The last paper by Gavan McCarthy, director of the e-Scholarship Research Centre, discussed the ways in which his team has been able to display data using on-the-fly visualizations. These visualizations reveal types of information about the resource that have been very difficult to extract until now. When dealing with big data of this sort, the ability to create visualizations is often hampered by the sheer size of the dataset, so bounding the set to a manageable size is essential. McCarthy made clear that this kind of visualization is at its infancy, and that the future is bright for this work.
During the discussion periods, a number of important notions came up. Urs Schoepflin, head of the MPIWG library, argued that classification has entered a new era with the advent of electronic resources. Libraries should not invest hours into classification systems, he contends, because this is the job of scholars who are better prepared to understand how and where objects should be placed. Moreover, different collections require different schemes to adequately address the topics. Furthermore, as scholarship changes, so must ways of access. The most useful approach to classification, Schoepflin contended, is to create very flexible and open systems that can be pulled together in different ways.

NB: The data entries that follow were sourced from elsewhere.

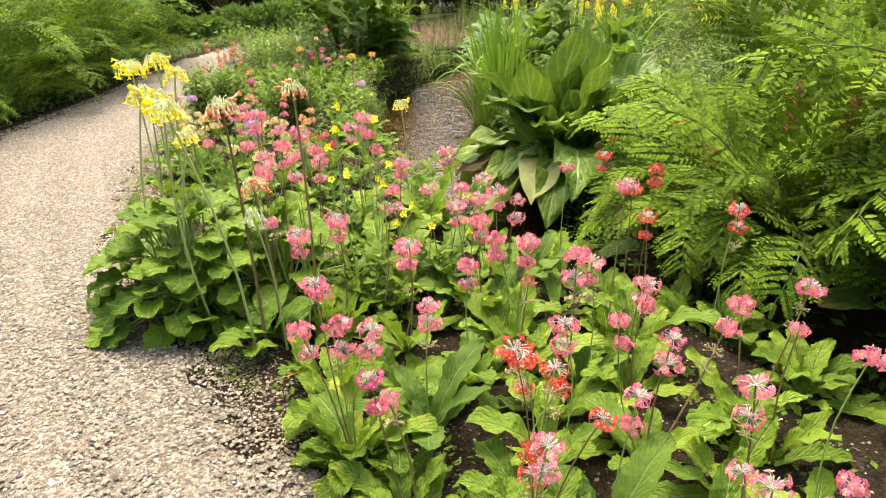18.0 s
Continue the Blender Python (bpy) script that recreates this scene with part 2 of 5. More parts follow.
M["rust"] = plain("rusty_seed", (0.18, 0.07, 0.03), (0.36, 0.17, 0.08), 0.8, glow=0.1)
M["bark"] = plain("bark", (0.035, 0.025, 0.018), (0.11, 0.08, 0.055), 0.9, 14.0, relief=0.8)
PETALS = {
    "pink": ((0.68, 0.05, 0.2), (0.84, 0.37, 0.49)),
    "magenta": ((0.533, 0.0215, 0.189), (0.705, 0.112, 0.361)),
    "red": ((0.602, 0.0258, 0.0344), (0.74, 0.112, 0.103)),
    "rose": ((0.62, 0.15, 0.12), (0.76, 0.36, 0.3)),
    "orange": ((0.66, 0.145, 0.08), (0.76, 0.36, 0.25)),
    "lilac": ((0.48, 0.2, 0.6), (0.71, 0.48, 0.79)),
    "cream": ((0.671, 0.516, 0.241), (0.757, 0.688, 0.43)),
    "salmon": ((0.688, 0.292, 0.12), (0.757, 0.499, 0.292)),
    "golden": ((0.731, 0.361, 0.0344), (0.774, 0.533, 0.138)),
    "yellow": ((0.78, 0.66, 0.014), (0.86, 0.8, 0.07)),
    "coral": ((0.705, 0.12, 0.043), (0.774, 0.361, 0.172)),
    "white": ((0.645, 0.662, 0.585), (0.731, 0.74, 0.688)),
}
for key, (a, b) in PETALS.items():
    M[key] = plain(key + "_petal", a, b, 0.55, 90.0, glow=0.3)


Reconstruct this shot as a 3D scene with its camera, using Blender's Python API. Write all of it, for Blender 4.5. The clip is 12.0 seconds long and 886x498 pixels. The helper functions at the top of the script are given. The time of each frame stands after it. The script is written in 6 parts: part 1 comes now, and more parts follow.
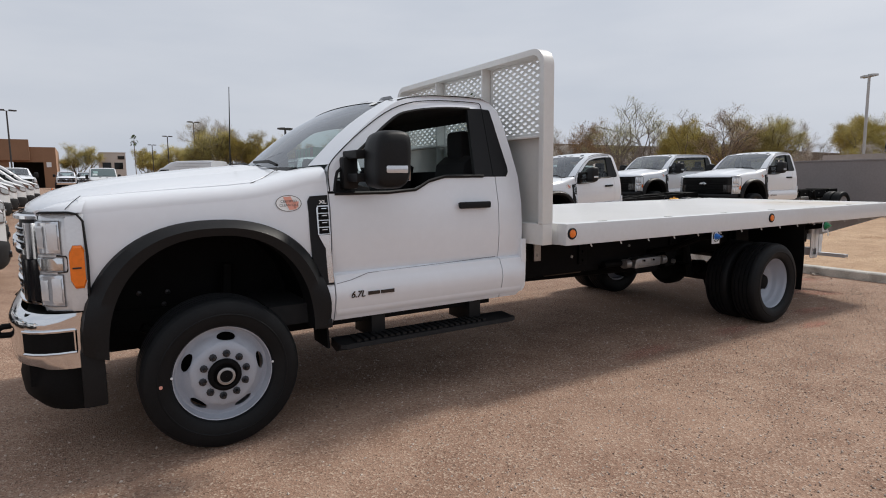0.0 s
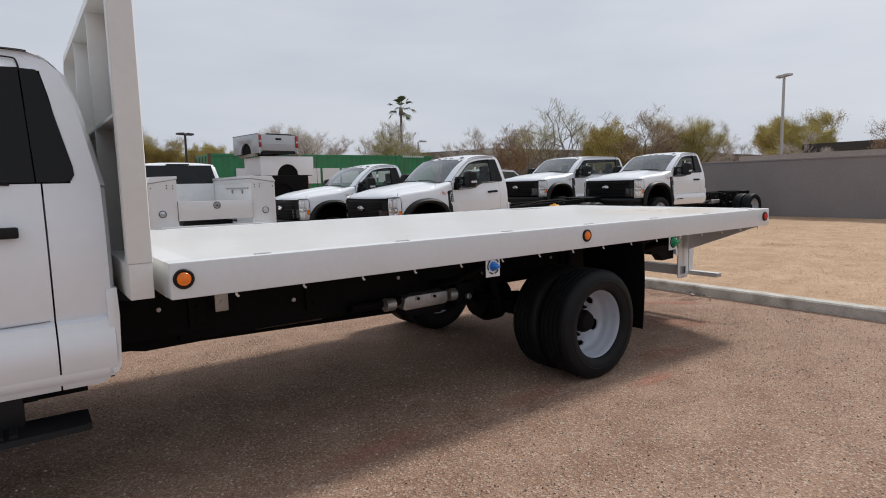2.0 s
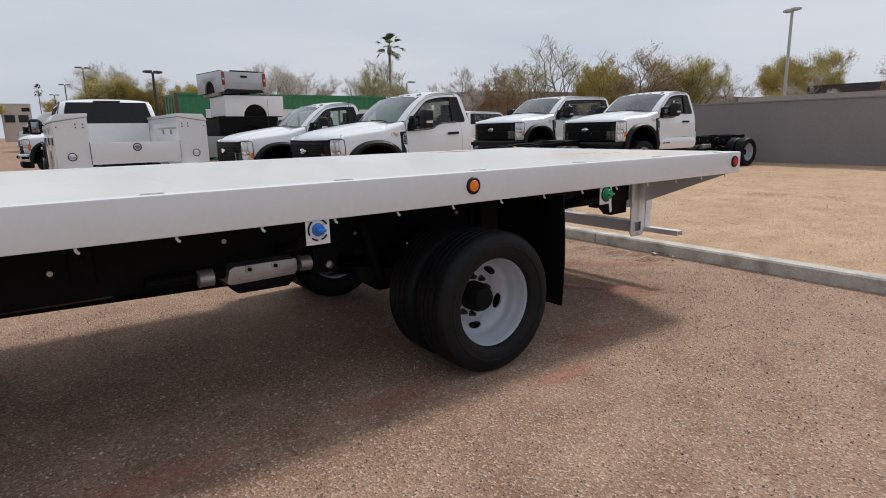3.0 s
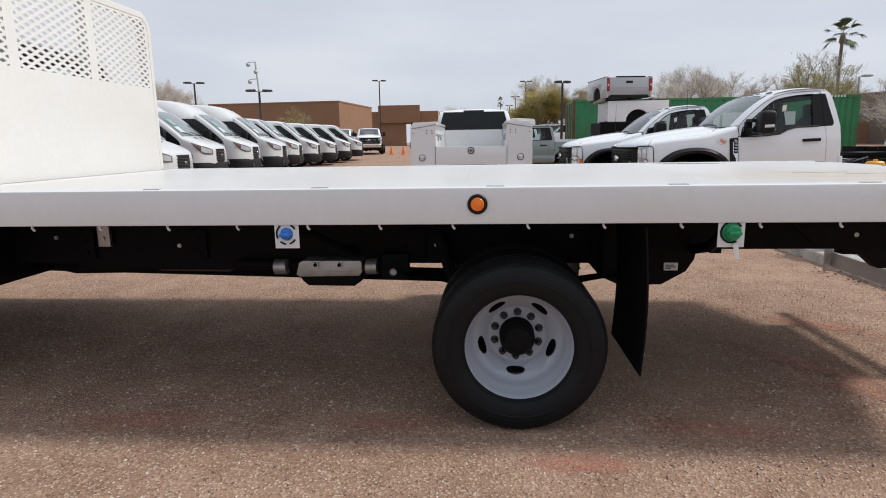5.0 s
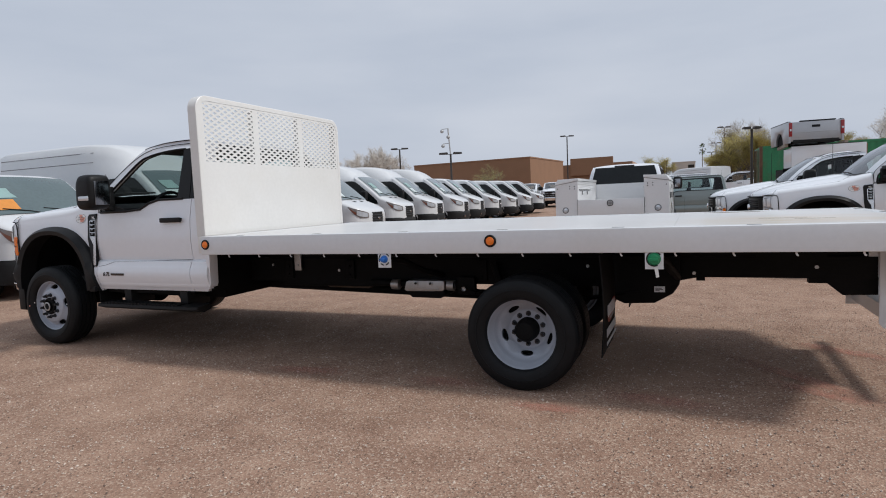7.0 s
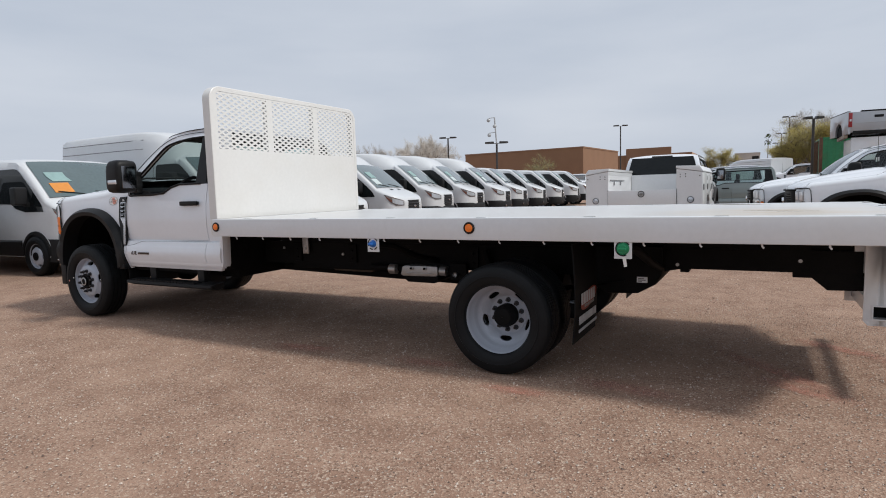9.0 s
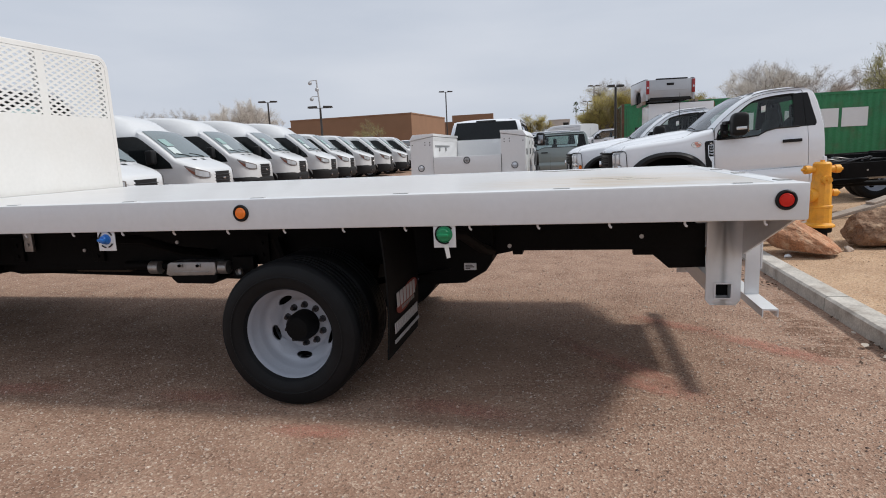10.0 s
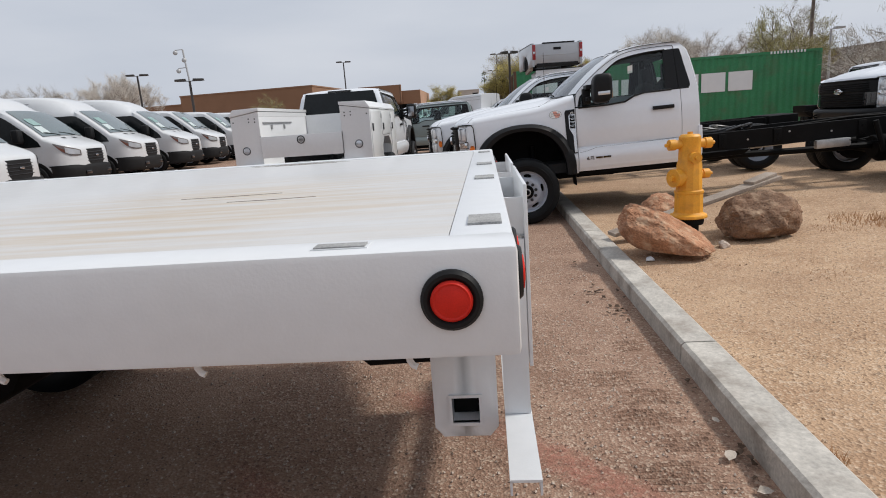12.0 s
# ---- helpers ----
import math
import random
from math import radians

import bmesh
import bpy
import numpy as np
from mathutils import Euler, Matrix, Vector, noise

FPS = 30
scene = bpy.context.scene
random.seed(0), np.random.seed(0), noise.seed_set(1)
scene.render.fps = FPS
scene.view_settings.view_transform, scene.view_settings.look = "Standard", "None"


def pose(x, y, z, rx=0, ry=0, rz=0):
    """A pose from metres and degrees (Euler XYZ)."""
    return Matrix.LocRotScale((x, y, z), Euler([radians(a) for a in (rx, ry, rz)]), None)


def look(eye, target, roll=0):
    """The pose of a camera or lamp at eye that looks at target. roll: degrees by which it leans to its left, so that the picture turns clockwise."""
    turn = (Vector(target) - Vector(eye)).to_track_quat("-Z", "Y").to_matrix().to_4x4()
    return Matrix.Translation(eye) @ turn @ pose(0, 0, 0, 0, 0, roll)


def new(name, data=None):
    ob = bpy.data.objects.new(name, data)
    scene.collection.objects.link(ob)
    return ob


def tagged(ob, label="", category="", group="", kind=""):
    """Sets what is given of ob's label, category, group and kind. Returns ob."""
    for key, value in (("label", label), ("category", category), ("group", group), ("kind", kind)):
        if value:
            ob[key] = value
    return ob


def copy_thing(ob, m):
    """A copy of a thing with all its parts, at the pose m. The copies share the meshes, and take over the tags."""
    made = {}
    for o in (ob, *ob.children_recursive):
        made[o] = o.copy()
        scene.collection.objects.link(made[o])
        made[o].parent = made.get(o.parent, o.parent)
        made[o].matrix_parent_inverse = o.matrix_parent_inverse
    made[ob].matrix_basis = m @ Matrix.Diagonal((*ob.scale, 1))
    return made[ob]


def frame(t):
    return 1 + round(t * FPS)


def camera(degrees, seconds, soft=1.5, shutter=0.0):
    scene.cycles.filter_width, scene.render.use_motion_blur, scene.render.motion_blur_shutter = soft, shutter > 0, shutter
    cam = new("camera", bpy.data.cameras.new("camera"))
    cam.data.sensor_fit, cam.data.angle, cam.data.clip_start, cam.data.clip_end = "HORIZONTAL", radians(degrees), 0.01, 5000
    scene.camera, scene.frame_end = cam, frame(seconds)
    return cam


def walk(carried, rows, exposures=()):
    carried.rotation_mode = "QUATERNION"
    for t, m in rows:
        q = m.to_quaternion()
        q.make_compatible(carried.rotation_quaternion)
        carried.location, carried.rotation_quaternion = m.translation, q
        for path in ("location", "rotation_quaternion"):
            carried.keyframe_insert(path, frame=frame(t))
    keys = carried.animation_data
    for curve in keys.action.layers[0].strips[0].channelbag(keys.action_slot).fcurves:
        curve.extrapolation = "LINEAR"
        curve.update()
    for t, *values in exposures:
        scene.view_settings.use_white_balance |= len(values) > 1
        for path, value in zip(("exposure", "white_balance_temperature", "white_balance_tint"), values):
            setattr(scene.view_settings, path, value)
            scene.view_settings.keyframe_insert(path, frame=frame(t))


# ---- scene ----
cam = camera(74.6, 12.0, soft=1.0)
PATH = [
    (0, (0.002, -0.088, 1.467), (1.046, 1.601, 1.228), -0.6),
    (0.5, (0.518, 0.04, 1.46), (1.56, 1.731, 1.231), -0.7),
    (1, (1.148, 0.113, 1.467), (2.234, 1.78, 1.265), -1.2),
    (1.5, (1.804, 0.246, 1.447), (2.921, 1.893, 1.248), -1.4),
    (2, (2.457, 0.363, 1.436), (3.633, 1.966, 1.216), -1.4),
    (2.5, (3.116, 0.503, 1.4), (4.303, 2.085, 1.104), -1.3),
    (2.7, (3.371, 0.584, 1.378), (4.563, 2.149, 1.016), -1.1),
    (4.3, (5.232, 1.005, 1.275), (5.61, 2.907, 0.784), -1.8),
    (4.5, (5.382, 0.913, 1.29), (5.529, 2.855, 0.836), -1.2),
    (5, (5.658, 0.505, 1.328), (5.513, 2.467, 0.966), -0.9),
    (5.5, (5.974, 0.065, 1.341), (5.6, 2.011, 1.073), -1.6),
    (6, (6.218, -0.37, 1.358), (5.729, 1.554, 1.121), -2.2),
    (6.5, (6.574, -0.581, 1.343), (5.92, 1.299, 1.149), -2.7),
    (7, (6.917, -0.83, 1.355), (6.128, 1.0, 1.19), -2.5),
    (8.8, (7.504, -0.861, 1.336), (6.504, 0.863, 1.163), -1.5),
    (9, (7.443, -0.742, 1.325), (6.492, 1.006, 1.13), -1.7),
    (9.5, (7.314, -0.297, 1.337), (6.605, 1.554, 1.071), -2.1),
    (10, (7.288, 0.283, 1.325), (6.862, 2.209, 0.999), -2.6),
    (10.5, (7.297, 0.875, 1.309), (7.168, 2.836, 0.937), -3.3),
    (11, (7.52, 1.426, 1.305), (7.578, 3.385, 0.907), -3.7),
    (11.5, (7.801, 1.929, 1.301), (7.918, 3.879, 0.87), -4.2),
    (12, (8.244, 2.235, 1.304), (8.08, 4.181, 0.873), -4.1),
]
walk(cam, [(t, look(eye, target, roll)) for t, eye, target, roll in PATH],
     [(0, 0.0, 6500, 10), (2.7, 0.0, 6500, 10), (4.4, 0.23, 6500, 10), (5.0, 0.18, 6480, 10), (6.0, 0.02, 6350, 10), (7.0, -0.08, 6230, 10), (9.0, 0.0, 6300, 9), (10.5, 0.09, 6420, 10), (11.0, 0.12, 6460, 10), (11.6, 0.04, 6450, 10), (12.0, 0.0, 6430, 10)])

# ---- light ----
SUN_TO = Vector((0.86, 0.14, 1.0)).normalized()
world = bpy.data.worlds.new("overcast_sky")
scene.world = world
world.use_nodes = True
wn, wl = world.node_tree.nodes, world.node_tree.links
wn.clear()
sky = wn.new("ShaderNodeTexSky")
sky.sky_type, sky.sun_disc = "NISHITA", False
sky.sun_elevation = math.asin(SUN_TO.z)
sky.sun_rotation = math.atan2(SUN_TO.x, SUN_TO.y)
sky.dust_density, sky.air_density = 6.0, 1.0
grey = wn.new("ShaderNodeHueSaturation")
grey.inputs["Saturation"].default_value = 0.25
wl.new(sky.outputs[0], grey.inputs["Color"])
# thin high cloud
co = wn.new("ShaderNodeTexCoord")
mp = wn.new("ShaderNodeMapping")
mp.inputs["Scale"].default_value = (1.2, 1.2, 5.0)
nz = wn.new("ShaderNodeTexNoise")
nz.inputs["Scale"].default_value, nz.inputs["Detail"].default_value = 1.6, 5.0
rmp = wn.new("ShaderNodeValToRGB")
rmp.color_ramp.elements[0].position, rmp.color_ramp.elements[0].color = 0.32, (5.05, 5.5, 6.3, 1)
rmp.color_ramp.elements[1].position, rmp.color_ramp.elements[1].color = 0.72, (6.3, 6.6, 7.2, 1)
wl.new(co.outputs["Generated"], mp.inputs[0])
wl.new(mp.outputs[0], nz.inputs["Vector"])
wl.new(nz.outputs["Fac"], rmp.inputs[0])
mx = wn.new("ShaderNodeMix")
mx.data_type = "RGBA"
mx.inputs["Factor"].default_value = 0.88
wl.new(grey.outputs[0], mx.inputs["A"])
wl.new(rmp.outputs[0], mx.inputs["B"])
bg = wn.new("ShaderNodeBackground")
bg.inputs["Strength"].default_value = 0.108
wl.new(mx.outputs["Result"], bg.inputs["Color"])
wo = wn.new("ShaderNodeOutputWorld")
wl.new(bg.outputs[0], wo.inputs[0])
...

Following the conference, three members of the Committee traveled to Wolfenbüttel, Germany, to see the Herzog August Bibliothek, which is one of the most significant rare book libraries in Europe, having lost virtually none of its holding over the entire 500-year history of its existence. The pace at which they are digitizing and making records available to the public is phenomenal and impressed us with the extensive resources that Germany is devoting to cultural preservation and transmission.